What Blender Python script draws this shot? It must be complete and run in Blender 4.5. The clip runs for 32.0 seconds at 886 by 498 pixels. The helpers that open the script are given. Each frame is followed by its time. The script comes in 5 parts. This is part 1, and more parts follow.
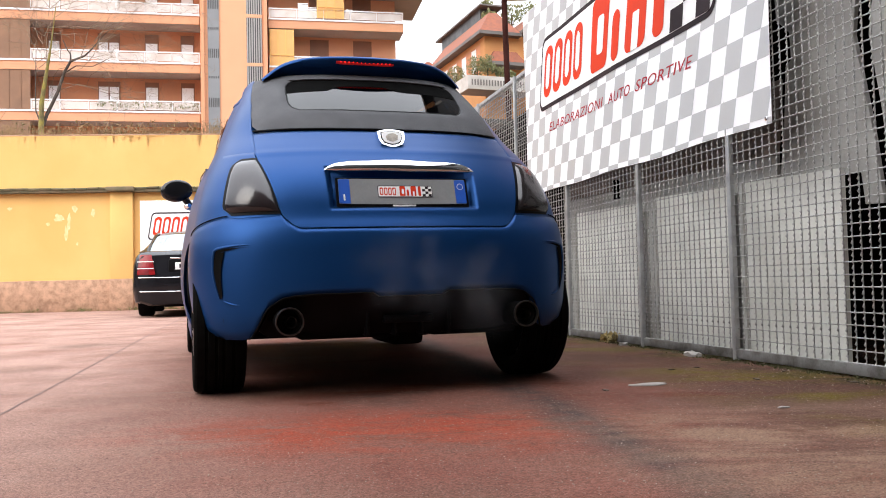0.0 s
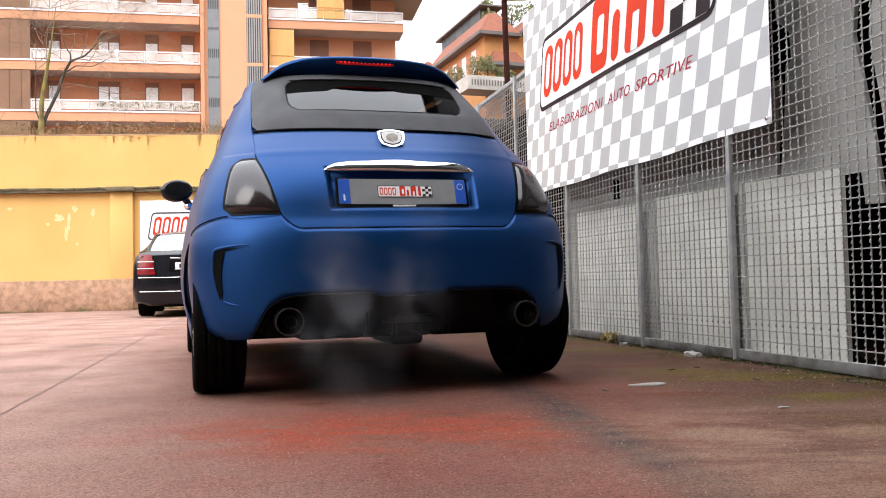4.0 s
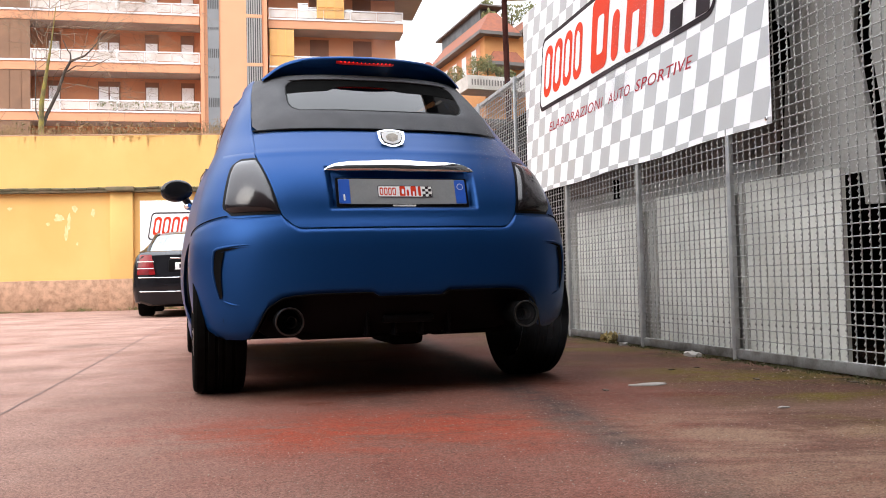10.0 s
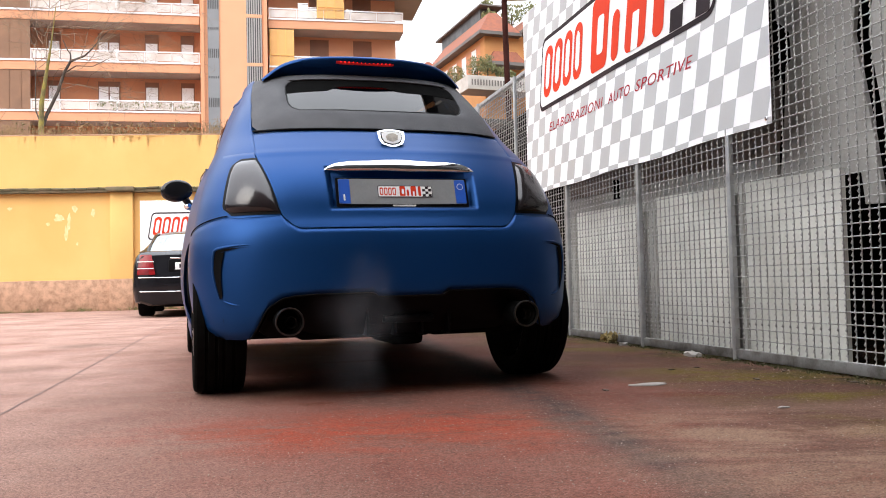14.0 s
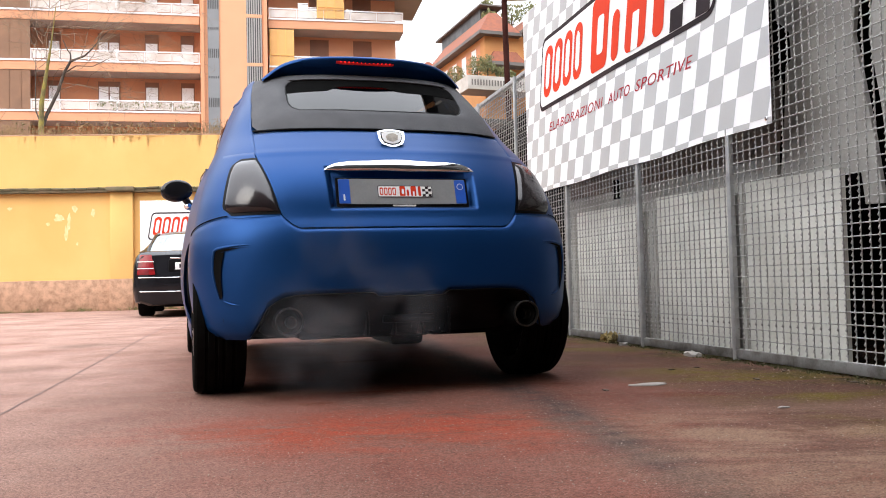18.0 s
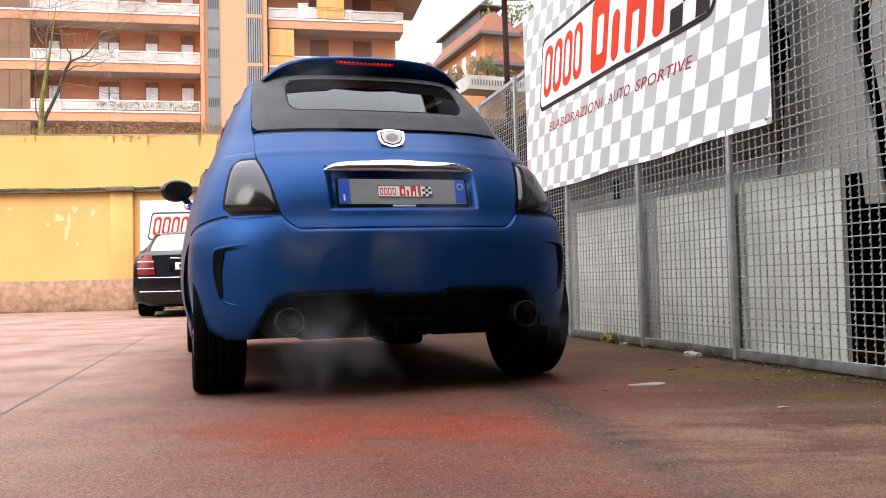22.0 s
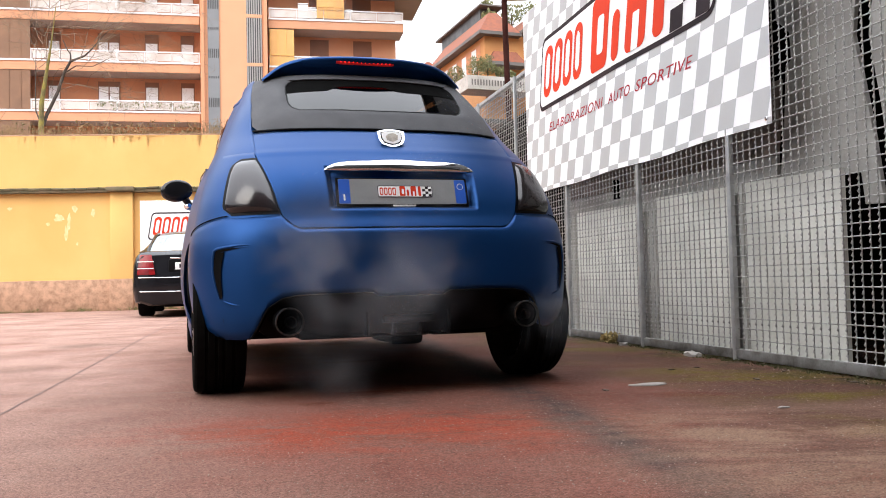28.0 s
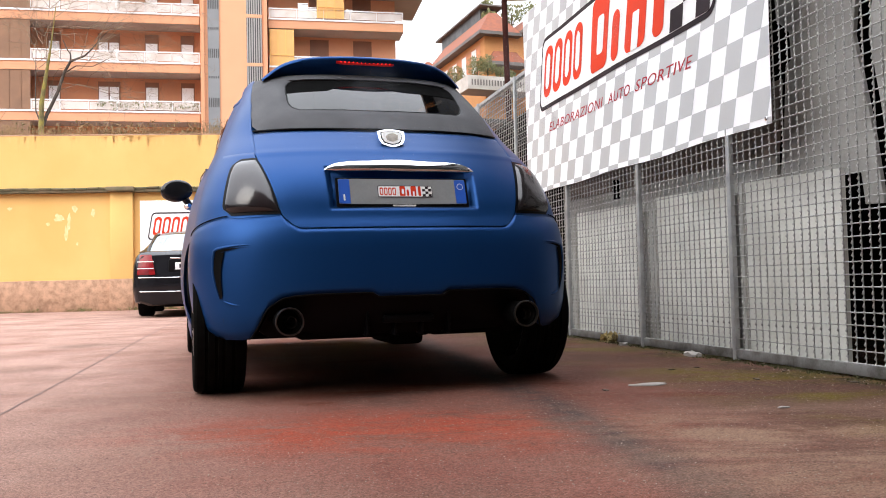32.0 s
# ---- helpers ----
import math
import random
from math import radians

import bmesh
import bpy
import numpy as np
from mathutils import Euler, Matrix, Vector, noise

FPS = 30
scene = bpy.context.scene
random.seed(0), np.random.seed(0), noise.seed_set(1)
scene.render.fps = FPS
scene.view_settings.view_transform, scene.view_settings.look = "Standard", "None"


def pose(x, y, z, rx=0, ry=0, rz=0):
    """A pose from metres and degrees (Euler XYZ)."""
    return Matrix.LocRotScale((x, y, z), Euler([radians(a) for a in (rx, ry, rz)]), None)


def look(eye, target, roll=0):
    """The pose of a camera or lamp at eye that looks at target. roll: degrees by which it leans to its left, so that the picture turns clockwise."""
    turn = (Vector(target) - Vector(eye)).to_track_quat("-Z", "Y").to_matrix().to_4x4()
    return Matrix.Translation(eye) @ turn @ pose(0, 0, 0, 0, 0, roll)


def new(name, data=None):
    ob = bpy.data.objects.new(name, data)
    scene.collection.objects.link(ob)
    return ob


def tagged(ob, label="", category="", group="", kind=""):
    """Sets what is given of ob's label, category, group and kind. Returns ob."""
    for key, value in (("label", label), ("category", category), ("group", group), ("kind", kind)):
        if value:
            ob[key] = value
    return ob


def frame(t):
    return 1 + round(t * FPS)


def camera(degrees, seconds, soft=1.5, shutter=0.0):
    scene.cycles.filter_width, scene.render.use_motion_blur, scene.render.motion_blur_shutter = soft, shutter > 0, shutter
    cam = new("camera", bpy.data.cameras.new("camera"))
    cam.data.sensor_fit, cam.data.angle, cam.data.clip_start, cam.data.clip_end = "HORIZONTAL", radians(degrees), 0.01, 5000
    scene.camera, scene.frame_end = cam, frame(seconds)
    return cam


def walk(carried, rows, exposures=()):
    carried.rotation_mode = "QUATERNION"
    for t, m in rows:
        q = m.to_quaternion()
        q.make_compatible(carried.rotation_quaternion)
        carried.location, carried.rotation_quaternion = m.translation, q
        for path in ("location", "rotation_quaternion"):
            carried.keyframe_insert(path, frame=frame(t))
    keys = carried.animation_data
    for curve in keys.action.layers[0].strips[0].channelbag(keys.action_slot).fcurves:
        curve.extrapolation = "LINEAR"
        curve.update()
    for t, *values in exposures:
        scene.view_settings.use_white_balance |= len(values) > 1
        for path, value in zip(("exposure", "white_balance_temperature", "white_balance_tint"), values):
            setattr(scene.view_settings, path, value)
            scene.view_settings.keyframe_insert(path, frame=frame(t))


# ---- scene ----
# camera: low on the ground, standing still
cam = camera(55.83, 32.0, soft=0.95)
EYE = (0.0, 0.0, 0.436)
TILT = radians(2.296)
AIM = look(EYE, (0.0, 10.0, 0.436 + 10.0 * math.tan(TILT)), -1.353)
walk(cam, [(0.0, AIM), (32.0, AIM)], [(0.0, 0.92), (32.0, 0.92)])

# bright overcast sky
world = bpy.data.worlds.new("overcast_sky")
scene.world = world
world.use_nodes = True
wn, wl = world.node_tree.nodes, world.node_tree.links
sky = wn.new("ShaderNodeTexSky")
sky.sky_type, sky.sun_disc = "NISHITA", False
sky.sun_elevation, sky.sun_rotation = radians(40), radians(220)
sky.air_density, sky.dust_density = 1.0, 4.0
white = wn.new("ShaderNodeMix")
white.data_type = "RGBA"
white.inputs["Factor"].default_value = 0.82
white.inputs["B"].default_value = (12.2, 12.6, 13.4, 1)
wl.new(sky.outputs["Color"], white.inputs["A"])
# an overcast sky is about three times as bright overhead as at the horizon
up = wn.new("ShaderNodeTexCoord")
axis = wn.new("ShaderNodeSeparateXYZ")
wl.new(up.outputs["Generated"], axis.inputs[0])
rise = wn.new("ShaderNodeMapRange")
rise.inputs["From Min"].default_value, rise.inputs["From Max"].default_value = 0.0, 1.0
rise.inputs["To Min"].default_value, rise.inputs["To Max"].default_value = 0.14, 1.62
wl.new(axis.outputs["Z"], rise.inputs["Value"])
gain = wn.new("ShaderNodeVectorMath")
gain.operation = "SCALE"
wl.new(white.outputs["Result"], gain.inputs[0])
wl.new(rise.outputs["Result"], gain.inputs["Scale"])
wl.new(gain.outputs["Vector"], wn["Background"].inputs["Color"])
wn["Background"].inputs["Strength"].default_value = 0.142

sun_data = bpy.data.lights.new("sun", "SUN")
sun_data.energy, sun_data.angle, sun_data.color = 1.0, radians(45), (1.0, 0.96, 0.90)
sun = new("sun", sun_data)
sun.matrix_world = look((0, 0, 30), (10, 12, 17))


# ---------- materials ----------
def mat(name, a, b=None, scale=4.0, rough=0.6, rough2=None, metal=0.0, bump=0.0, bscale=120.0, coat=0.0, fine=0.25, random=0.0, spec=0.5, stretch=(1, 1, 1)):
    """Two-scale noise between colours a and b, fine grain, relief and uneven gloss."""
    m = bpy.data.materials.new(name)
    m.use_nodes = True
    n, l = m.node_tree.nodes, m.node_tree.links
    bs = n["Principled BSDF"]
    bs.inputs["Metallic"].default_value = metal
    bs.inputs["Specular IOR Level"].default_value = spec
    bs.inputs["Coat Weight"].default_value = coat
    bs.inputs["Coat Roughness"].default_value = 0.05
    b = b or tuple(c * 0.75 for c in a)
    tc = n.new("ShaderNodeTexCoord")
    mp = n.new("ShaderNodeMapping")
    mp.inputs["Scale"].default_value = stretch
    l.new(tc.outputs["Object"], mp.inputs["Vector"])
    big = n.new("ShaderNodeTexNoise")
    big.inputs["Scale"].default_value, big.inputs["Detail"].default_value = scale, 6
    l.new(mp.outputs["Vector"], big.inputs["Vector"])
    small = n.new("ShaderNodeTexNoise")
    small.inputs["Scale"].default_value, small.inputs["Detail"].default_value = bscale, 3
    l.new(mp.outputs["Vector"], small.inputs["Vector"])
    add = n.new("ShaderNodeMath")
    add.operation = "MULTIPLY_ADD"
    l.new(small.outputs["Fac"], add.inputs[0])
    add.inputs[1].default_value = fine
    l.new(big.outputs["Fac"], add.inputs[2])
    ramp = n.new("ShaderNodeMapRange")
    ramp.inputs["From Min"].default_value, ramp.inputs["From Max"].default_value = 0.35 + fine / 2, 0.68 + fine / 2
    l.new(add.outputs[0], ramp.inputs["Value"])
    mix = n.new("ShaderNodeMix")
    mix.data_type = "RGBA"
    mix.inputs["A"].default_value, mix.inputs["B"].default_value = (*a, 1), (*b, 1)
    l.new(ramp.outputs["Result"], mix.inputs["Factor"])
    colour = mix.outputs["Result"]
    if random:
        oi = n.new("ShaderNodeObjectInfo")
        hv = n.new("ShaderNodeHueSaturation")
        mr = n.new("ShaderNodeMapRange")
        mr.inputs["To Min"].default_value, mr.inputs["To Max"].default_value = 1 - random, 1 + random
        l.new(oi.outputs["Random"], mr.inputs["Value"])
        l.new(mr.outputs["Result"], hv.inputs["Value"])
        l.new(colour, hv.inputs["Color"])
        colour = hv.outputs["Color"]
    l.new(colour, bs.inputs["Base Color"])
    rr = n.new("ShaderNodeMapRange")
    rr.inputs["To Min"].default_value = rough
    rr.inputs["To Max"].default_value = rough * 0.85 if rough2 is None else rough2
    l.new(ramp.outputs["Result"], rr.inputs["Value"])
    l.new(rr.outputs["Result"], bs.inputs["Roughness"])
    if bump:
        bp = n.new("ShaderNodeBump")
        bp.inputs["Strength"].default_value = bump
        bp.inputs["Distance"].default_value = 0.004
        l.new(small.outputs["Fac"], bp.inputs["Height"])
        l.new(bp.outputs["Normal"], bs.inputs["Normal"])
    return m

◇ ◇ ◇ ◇

TASK – Set down, exactly and alone, the run of lines from the line that has "scene.collection.objects.link(ob)" to the line that has "what is given".

EXERCISE SOLUTION –
    scene.collection.objects.link(ob)
    return ob


def tagged(ob, label="", category="", group="", kind=""):
    """Sets what is given of ob's label, category, group and kind. Returns ob."""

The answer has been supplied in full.